Excerpted data:
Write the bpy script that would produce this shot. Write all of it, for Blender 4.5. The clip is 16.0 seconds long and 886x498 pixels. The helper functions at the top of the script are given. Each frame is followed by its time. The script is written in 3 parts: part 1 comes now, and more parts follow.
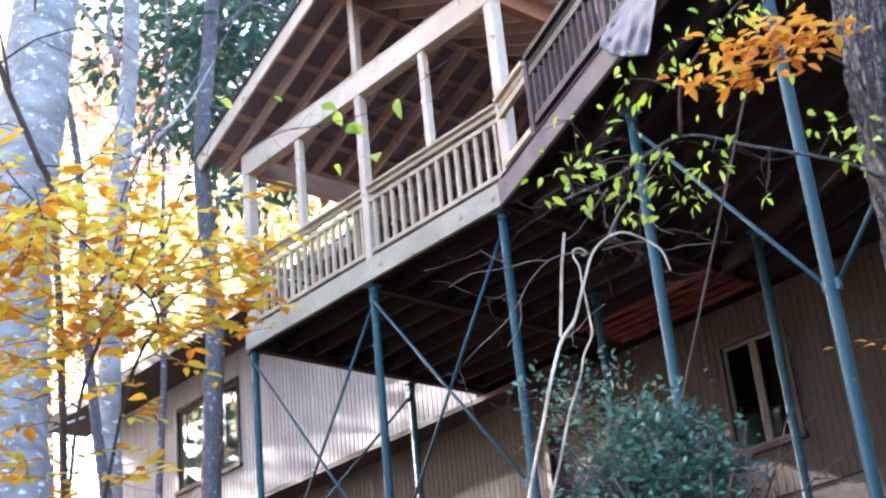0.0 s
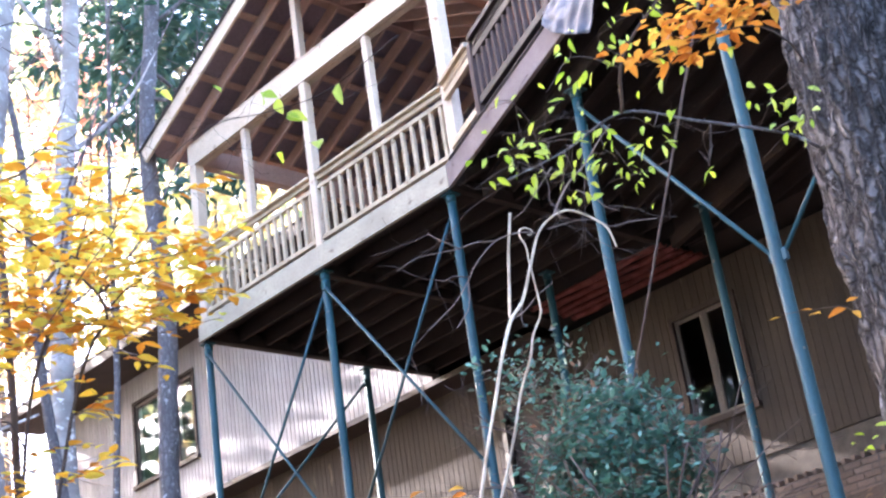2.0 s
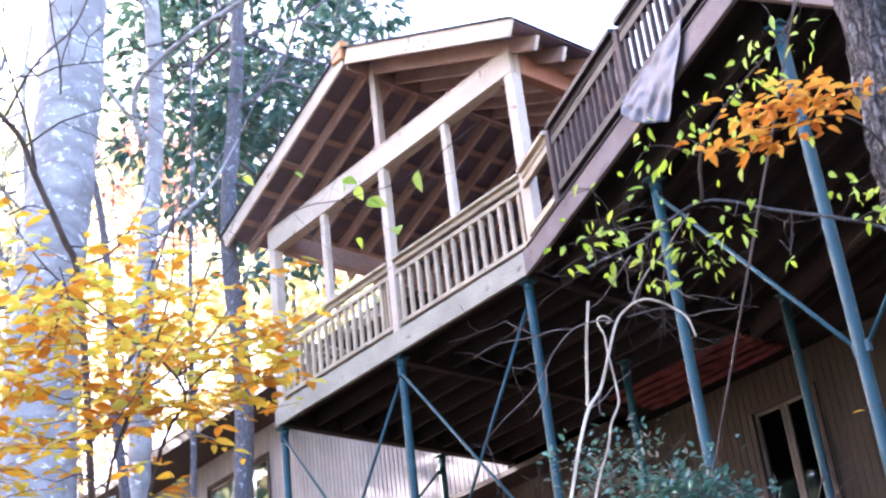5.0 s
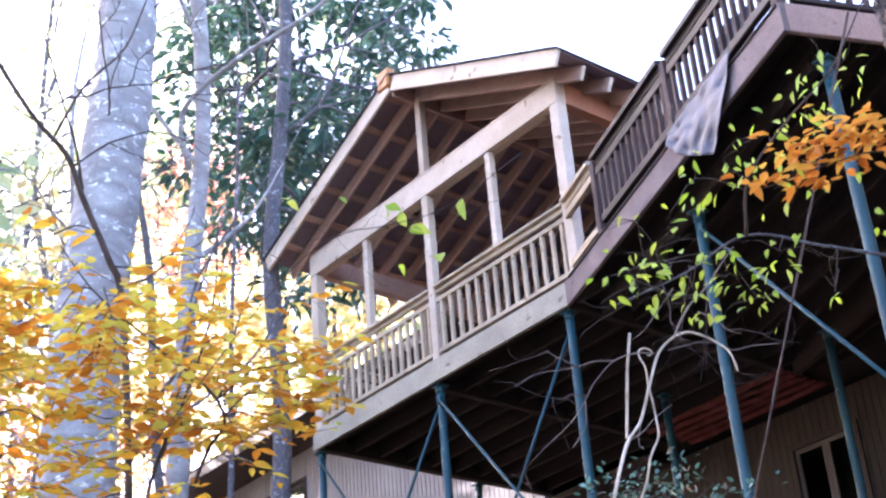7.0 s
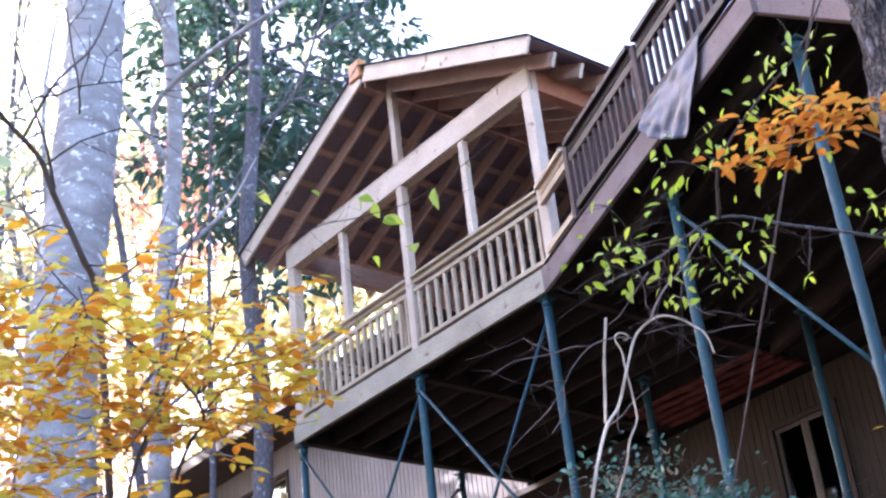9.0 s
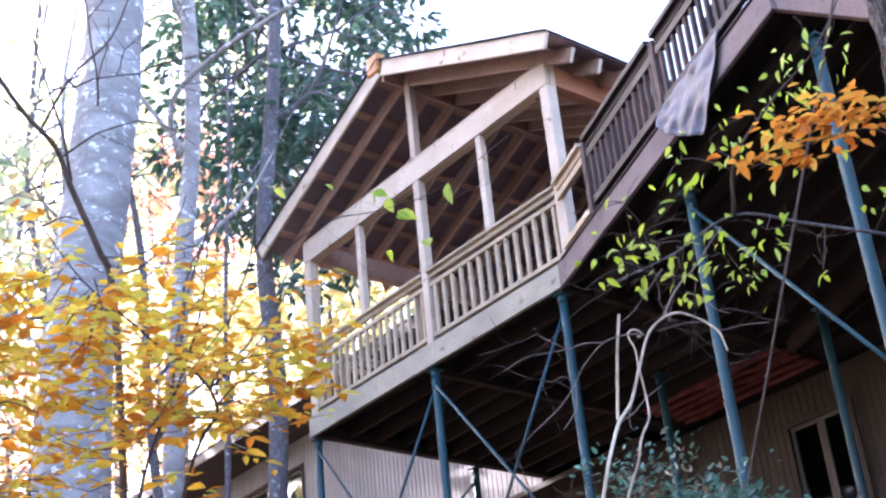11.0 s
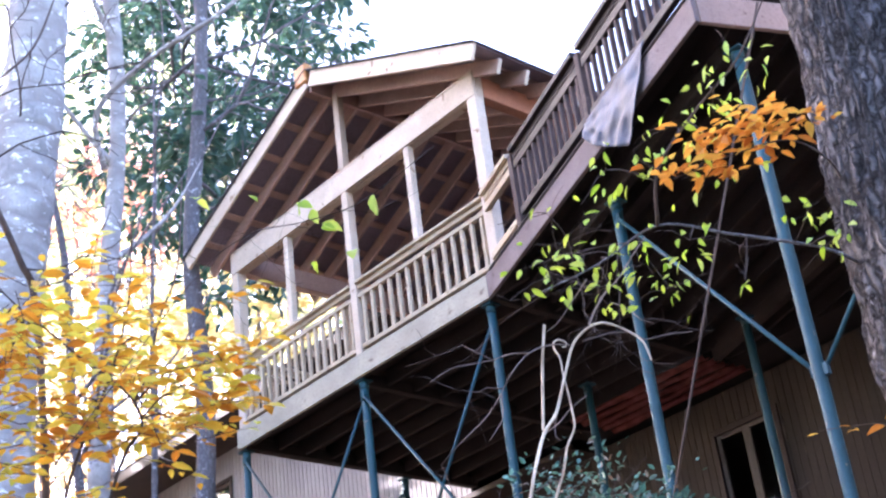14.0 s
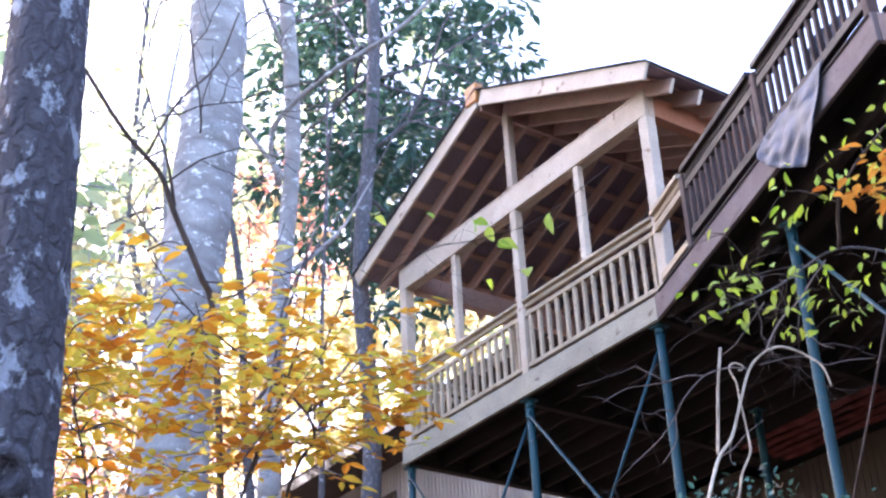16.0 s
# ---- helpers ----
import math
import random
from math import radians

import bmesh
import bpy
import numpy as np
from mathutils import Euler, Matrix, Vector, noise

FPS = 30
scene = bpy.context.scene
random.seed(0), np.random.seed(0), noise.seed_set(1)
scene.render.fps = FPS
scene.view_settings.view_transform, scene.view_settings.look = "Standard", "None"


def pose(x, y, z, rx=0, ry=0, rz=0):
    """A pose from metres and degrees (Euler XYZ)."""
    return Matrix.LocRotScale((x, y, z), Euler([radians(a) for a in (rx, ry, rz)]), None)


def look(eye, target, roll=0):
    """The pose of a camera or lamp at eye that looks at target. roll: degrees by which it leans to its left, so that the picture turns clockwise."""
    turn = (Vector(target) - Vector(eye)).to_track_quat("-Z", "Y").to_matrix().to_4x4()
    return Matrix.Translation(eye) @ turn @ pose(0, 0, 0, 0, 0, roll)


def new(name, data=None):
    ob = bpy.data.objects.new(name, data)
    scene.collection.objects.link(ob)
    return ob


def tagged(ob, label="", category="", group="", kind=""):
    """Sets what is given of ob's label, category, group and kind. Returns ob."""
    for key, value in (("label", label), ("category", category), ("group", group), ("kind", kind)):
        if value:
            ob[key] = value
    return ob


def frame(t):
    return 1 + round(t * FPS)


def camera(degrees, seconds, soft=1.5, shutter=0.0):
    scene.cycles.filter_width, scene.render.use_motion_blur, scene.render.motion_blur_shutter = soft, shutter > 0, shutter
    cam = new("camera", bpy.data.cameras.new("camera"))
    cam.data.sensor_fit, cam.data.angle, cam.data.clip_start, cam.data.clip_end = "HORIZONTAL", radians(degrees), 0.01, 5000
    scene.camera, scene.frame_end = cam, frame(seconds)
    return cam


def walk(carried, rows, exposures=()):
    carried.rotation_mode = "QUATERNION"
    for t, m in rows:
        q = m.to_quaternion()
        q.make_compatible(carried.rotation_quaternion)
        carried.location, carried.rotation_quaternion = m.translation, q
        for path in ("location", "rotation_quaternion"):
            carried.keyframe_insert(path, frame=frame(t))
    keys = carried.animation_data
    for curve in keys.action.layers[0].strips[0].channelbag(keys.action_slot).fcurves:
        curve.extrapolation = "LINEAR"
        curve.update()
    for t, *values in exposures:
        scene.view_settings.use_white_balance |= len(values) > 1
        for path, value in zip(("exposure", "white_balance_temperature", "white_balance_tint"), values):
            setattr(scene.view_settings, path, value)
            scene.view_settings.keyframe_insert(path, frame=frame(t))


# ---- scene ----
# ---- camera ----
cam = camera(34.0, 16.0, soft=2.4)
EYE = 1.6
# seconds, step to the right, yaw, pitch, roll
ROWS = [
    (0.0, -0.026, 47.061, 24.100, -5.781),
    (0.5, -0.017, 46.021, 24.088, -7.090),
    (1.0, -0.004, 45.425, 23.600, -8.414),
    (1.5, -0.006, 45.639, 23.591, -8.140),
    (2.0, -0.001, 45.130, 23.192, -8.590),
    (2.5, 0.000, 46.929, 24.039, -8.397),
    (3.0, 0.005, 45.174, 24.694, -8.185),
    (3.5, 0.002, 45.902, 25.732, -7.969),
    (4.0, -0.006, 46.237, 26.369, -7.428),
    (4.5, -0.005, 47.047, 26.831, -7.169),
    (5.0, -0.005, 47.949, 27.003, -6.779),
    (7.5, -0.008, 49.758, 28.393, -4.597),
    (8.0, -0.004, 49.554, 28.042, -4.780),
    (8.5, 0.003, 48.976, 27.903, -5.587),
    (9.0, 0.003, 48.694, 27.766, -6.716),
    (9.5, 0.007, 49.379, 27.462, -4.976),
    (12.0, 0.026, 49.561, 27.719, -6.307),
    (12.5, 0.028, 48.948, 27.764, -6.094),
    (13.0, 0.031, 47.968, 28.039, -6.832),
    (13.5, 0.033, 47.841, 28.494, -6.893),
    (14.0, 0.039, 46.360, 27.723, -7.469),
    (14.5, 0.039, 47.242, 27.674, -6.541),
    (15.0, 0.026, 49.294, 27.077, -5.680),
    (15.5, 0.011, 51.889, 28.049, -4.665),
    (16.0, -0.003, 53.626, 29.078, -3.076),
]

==

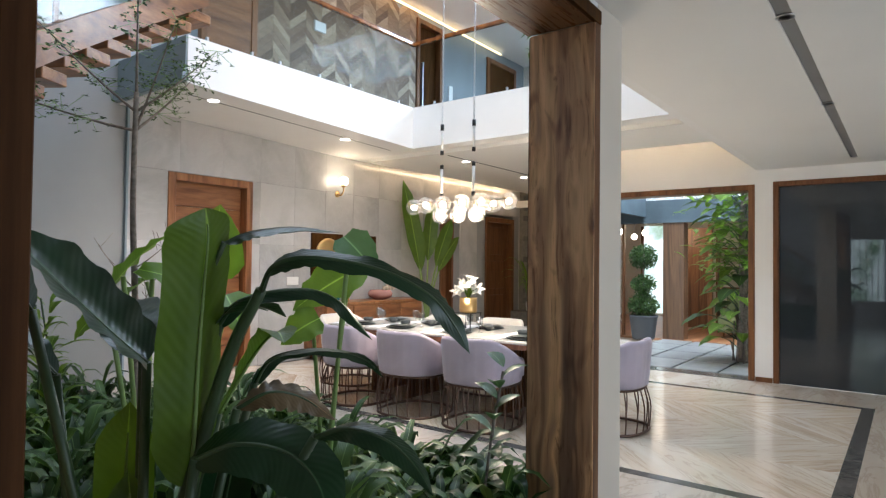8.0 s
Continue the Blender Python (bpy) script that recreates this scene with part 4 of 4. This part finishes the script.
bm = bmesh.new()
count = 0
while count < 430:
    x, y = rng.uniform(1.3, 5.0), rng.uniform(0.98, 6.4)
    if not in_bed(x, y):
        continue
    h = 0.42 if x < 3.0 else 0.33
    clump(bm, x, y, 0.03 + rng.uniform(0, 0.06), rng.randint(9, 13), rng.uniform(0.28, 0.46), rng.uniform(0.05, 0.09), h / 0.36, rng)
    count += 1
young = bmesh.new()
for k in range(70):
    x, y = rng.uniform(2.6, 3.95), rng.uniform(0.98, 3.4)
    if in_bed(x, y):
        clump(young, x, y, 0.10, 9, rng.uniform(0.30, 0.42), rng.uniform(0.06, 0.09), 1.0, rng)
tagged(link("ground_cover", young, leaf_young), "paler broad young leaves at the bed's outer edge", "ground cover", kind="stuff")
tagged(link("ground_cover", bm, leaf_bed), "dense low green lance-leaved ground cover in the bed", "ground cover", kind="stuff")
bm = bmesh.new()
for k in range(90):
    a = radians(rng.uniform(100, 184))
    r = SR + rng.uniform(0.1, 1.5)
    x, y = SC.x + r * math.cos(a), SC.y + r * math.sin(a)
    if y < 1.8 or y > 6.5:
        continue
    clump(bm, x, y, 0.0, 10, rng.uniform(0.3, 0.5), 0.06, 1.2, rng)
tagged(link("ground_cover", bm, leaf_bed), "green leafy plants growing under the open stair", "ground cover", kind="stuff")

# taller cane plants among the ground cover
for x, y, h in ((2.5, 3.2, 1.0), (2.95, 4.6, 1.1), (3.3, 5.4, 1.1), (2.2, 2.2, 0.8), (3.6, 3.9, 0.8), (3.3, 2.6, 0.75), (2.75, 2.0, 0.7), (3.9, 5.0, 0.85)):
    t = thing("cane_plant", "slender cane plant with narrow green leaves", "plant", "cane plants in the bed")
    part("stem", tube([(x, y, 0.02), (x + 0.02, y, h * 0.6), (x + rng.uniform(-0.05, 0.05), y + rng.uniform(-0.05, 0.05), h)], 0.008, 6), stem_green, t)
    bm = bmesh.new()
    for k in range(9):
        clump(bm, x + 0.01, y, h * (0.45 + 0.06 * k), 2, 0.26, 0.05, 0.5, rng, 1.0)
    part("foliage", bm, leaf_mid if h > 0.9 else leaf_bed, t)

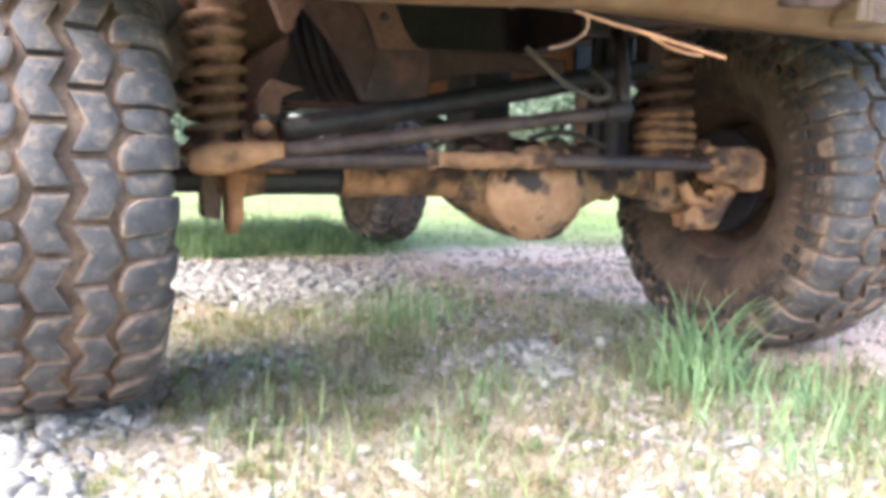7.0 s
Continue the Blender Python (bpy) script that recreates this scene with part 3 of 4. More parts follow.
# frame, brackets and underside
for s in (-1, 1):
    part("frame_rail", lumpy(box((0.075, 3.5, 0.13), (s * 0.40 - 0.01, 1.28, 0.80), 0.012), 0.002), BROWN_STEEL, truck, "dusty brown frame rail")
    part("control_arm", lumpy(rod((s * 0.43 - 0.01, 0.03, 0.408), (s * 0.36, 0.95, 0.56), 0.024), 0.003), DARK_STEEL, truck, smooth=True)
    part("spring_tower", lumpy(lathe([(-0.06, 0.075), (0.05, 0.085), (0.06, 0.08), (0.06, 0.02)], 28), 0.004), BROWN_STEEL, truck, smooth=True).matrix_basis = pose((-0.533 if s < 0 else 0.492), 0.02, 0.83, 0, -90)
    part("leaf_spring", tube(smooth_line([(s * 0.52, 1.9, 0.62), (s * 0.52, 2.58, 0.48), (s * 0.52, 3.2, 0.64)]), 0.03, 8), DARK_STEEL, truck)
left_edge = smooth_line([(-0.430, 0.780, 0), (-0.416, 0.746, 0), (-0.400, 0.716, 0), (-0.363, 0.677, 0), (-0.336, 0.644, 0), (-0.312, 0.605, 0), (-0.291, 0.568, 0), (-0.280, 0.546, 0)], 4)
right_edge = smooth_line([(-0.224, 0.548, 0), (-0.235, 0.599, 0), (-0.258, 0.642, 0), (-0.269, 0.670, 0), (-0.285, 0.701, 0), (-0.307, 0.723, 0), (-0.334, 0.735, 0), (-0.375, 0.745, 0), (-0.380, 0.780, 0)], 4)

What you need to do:
Every line above that contains the word "with" should be reported.

Task response:
Continue the Blender Python (bpy) script that recreates this scene with part 4 of 4. This part finishes the script.
    t = thing("cane_plant", "slender cane plant with narrow green leaves", "plant", "cane plants in the bed")
Continue the Blender Python (bpy) script that recreates this scene with part 3 of 4. More parts follow.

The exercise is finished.